At an Ideas Exchange event on 25th Nov 09 in the Health and Wellbeing (HWB) Faculty, the Creative Development Team conducted an informal survey. We asked staff and students at the event to identify a memorably successful learning (or teaching) experience, and tell us why it was valuable.
Reactions were mixed. Some members of staff, in particular, said that they’d have to think back to a time when they were at school to recall an experience which seemed positive enough to share. Although they agreed with the principle that humans are always learning, perhaps we should accept that we become less easily surprised by learning as time passes. Students were mostly unfazed with the request, and, time-permitting, were willing to participate. The 30 responses were fairly evenly distributed between students, academic staff and support staff, with a few people signing up to two categories. At the end of the event there was a prize draw for £20 of Amazon vouchers, and the winner, drawn at random, was Pamela Holland, a lecturer in nursing.
The responses provide intriguing snapshots of a wide range of different learning experiences, mostly in formal contexts, and we can make some generalisations from them. Students and staff valued learning experiences which:
- Were inspiring and motivational
- Were confidence building (and challenging)
- Were informative, particularly where multiple opinions are represented
- Widened awareness of issues i.e. deepened understanding of the world context
- Involved active, experiential learning, especially if experiences were realistic
- Were positive supportive experiences
- Were relevant
It is interesting to compare the survey responses to principles from Chickering and Gamson, who, in 1987, outlined seven principles for good practice in undergraduate education. Using Chickering and Gamson’s framework, the importance of a positive supportive experience can be linked to a sense of respect for learners, and so on.
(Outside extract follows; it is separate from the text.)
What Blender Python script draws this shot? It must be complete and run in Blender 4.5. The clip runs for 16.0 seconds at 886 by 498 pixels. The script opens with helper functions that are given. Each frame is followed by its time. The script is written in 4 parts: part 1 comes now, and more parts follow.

However, it isn’t possible to make a 1:1 mapping, and in some categories the fit is pretty tenuous:
In particular, two values from the survey are unrepresented in Chickering and Gamson’s framework, and survey responses did not explicitly fit two elements within Chickering and Gamson.
The two survey values not represented by Chickering and Gamson (informativeness and a widened awareness) reflect the usefulness that participants found in the content rather than in the facilitation of their learning.
The absence of survey responses explicitly valuing contact between students and faculty or valuing reciprocity and co-operation amongst students is more interesting. It seems likely that are elements which teachers know to be useful whilst we, as learners, are less aware of or take for granted.
Reflecting on Chickering and Gamson’s seven principles on their own merit, they seem to be ageing gracefully. They still provide a useful foundation for thinking about constructing learning experiences, whilst contemporary themes such as personal development, authenticity, and creativity sit well within or alongside the original principles.
If nothing else, the survey has provided a useful checkpoint with which to reflect on the principles of teaching and how the learner experiences these in reality.